Don’t politicise herders, farmers’ clashes – Shekarau

Former governor of Kano state, Malam Ibrahim Shekarau, yesterday, warned against playing politics with the farmers, herdsmen’s clashes, noting that the issue “portends big danger for the country.” Addressing journalists at the Sir Ahmadu Bello Memorial Foundation’s two-day Security Roundtable on the Herdsmen, Farmers’ Conflict, the former education minister described the brewing crises between herdsmen and farmers, including other social vices, as a matter of life and death which should not be politicized.

The summit aimed at finding lasting solution to the farmers/ herders clashes and other similar communal conflicts across the country, including kidnapping and rural banditry in the north. He said: “Part of the guidelines to address this issue is to be nonpolitical and non-partisan.

We will not allow anybody to politicise this matter, it is a matter of life and death, people are losing lives and properties are being lost, so which politics are you playing?

“If you want to come and govern people, if the people are dying and their properties, their houses are being burnt, who are you coming to govern? So, this issue is very important to resolve.” Shekarau, who is Secretary, Board of Trustees of the Foundation, said the crises “bedevilling Nigeria, if not resolved, will only increase poverty and further collapse the economy, as there may be no peaceful buying and selling in the country.

“This will affect the economy, because if there is no peace, there will be no peaceful buying and selling and poverty will increase. So, it is a very serious matter and we are very much concerned here at Sir Ahmadu Bello Memorial Foundation. “It is one of the greatest legacies of Sir Ahmadu Bello, which is to unite people, and he travelled far and near. There was no conflict no matter how small that Ahmadu Bello will not even go there to reconcile the matter.

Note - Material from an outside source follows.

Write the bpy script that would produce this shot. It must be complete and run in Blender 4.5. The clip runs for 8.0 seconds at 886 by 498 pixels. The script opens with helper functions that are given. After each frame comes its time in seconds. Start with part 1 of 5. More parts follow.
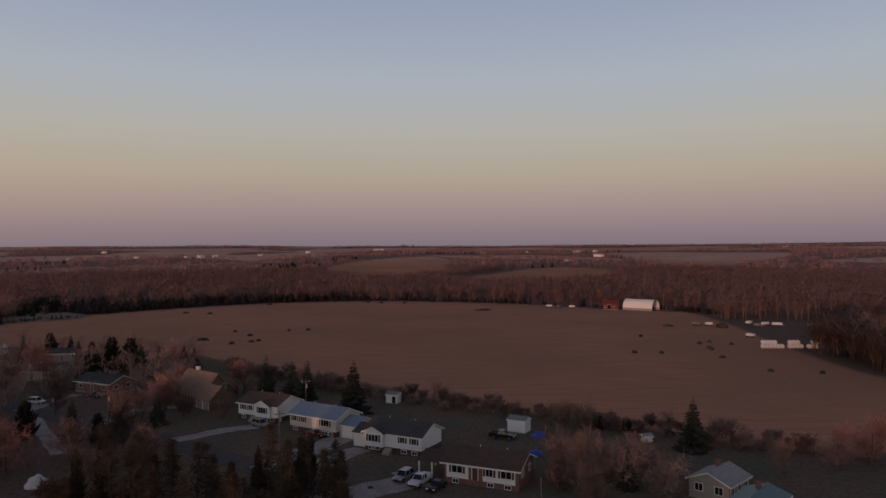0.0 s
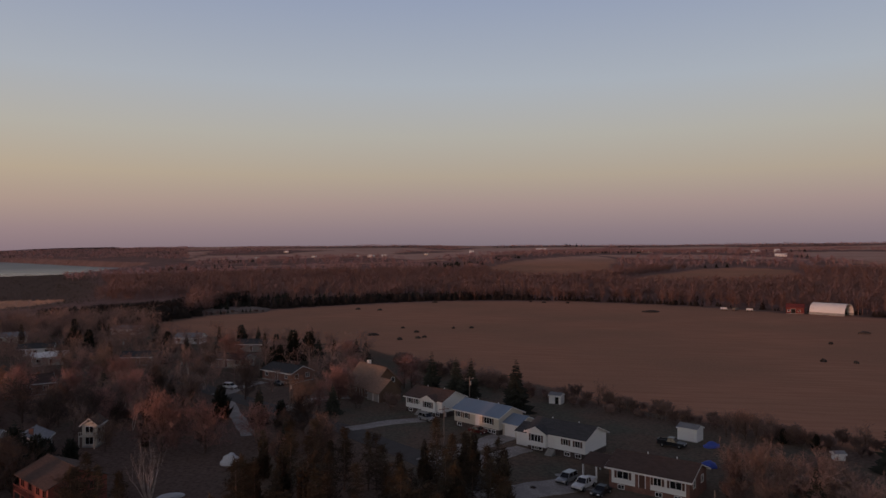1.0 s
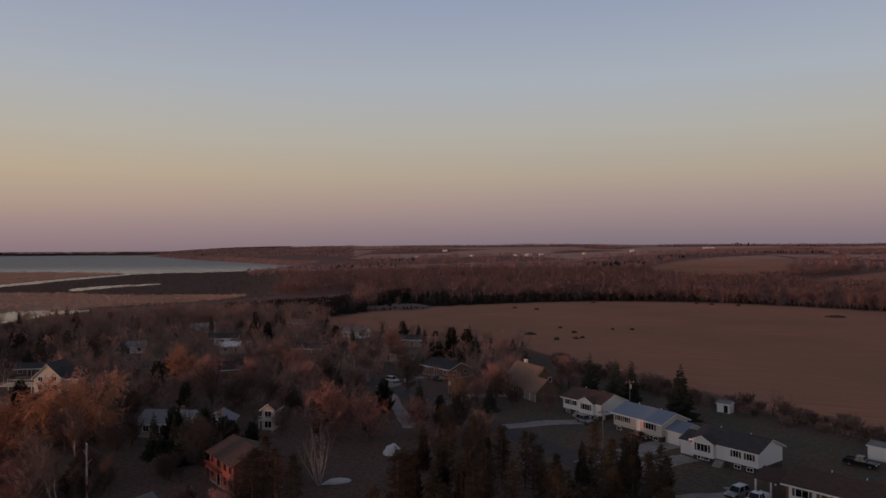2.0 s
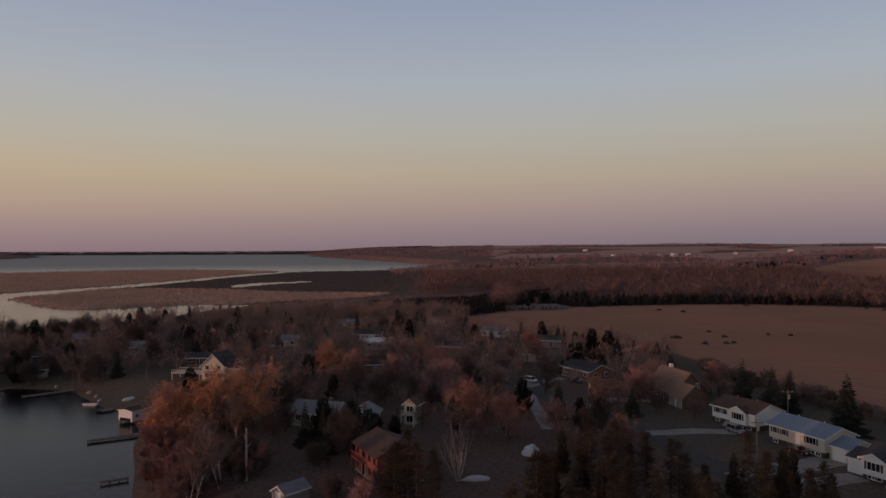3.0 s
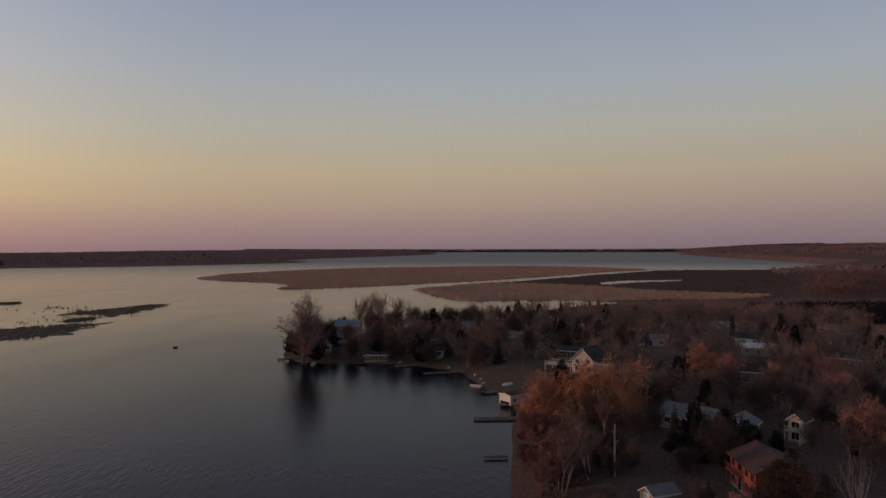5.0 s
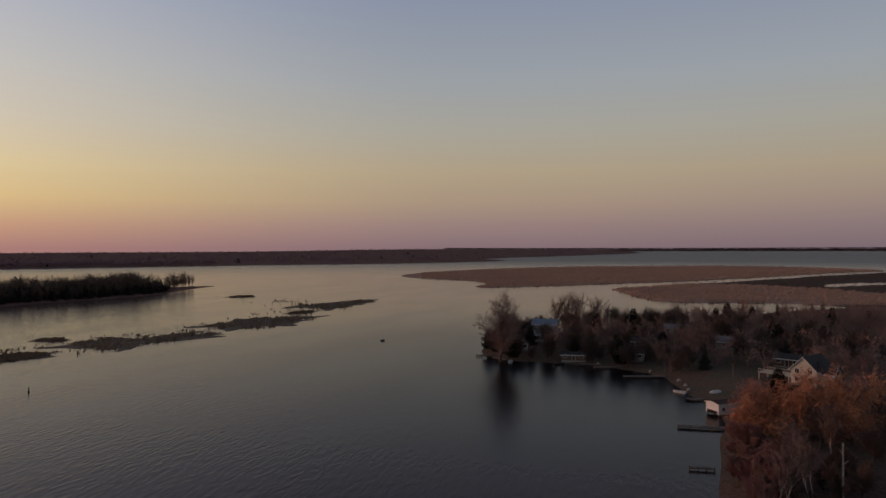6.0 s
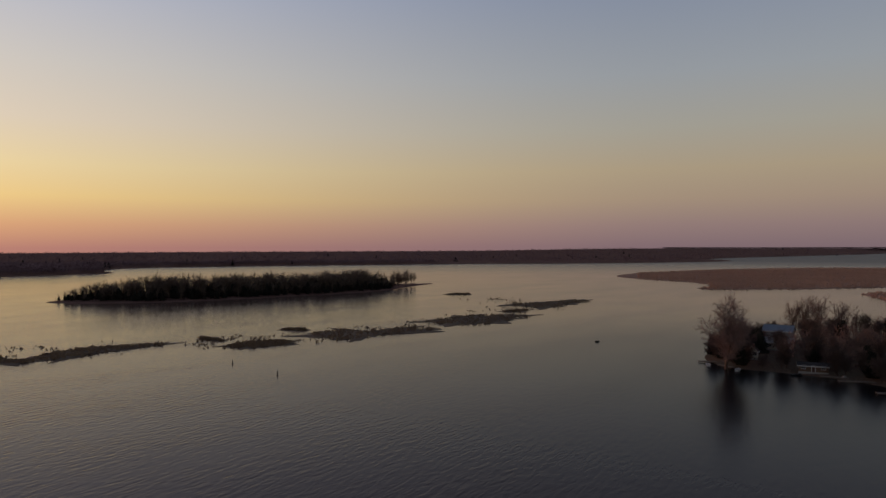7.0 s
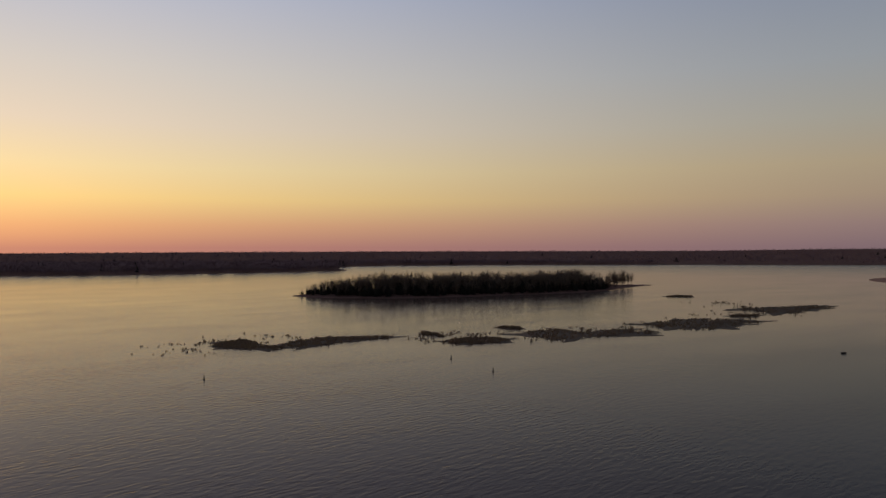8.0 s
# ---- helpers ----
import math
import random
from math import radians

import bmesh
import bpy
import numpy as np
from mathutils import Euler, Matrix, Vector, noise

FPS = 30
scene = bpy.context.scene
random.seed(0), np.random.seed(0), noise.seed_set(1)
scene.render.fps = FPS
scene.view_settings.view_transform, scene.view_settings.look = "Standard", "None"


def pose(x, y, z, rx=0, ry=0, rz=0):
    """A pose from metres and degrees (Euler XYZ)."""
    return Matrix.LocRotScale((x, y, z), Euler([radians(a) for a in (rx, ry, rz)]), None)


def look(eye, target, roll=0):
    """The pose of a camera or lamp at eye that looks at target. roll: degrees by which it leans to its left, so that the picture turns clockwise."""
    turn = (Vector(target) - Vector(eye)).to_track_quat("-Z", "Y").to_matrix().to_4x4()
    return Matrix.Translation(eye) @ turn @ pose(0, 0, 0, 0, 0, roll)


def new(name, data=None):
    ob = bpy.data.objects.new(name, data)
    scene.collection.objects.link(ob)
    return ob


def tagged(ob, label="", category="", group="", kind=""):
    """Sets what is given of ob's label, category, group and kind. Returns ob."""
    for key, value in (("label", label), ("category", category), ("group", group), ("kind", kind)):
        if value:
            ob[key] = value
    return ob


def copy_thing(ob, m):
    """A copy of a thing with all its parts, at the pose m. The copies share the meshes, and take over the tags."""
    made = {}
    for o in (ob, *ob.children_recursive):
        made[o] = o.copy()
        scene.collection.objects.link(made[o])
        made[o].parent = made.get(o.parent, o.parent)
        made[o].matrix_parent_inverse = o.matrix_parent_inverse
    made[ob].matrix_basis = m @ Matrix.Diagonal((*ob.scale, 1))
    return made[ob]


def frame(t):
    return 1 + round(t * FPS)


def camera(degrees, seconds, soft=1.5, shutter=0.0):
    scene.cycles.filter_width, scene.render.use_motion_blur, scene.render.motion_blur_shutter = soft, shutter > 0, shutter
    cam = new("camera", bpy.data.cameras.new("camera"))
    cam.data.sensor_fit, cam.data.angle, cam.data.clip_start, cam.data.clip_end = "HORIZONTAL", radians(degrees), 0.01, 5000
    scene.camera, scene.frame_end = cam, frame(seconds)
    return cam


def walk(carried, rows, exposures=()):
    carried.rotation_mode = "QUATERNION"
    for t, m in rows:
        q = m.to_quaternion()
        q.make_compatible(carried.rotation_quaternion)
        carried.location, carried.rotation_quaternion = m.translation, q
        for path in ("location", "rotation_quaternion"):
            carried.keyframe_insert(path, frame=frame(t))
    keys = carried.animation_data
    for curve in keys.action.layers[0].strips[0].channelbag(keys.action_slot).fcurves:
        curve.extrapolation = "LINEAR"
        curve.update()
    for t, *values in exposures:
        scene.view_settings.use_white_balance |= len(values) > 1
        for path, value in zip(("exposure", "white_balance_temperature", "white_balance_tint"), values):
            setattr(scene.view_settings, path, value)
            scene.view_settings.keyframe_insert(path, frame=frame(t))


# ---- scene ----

This is exactly what we want to uphold and to encourage.” Drawing a link between farmers, herders’ clashes and unity of the country, the ex-governor said both are interconnected and one would easily affect the other.

“If there is suspicion, herdsmen being suspected, farmers being suspected to the point of killing, then it could cause conflict. As a trained teacher and guidance counsellor, I know 90 per cent of conflict is as a result of suspicion. “When any group or any individual suspects that he is being denied his right and nothing is being done, people take the law into their hands.

And this is partly the reason government must see this thing as its own business totally, and the communities, traditional institutions, local government and various organisations, everybody must own it up. “It’s not just the issue of herdsmen and farmers, you can see in some communities, it has degenerated into tribal. Very soon, some people will make it like religious, and therefore it becomes a problem of the country.”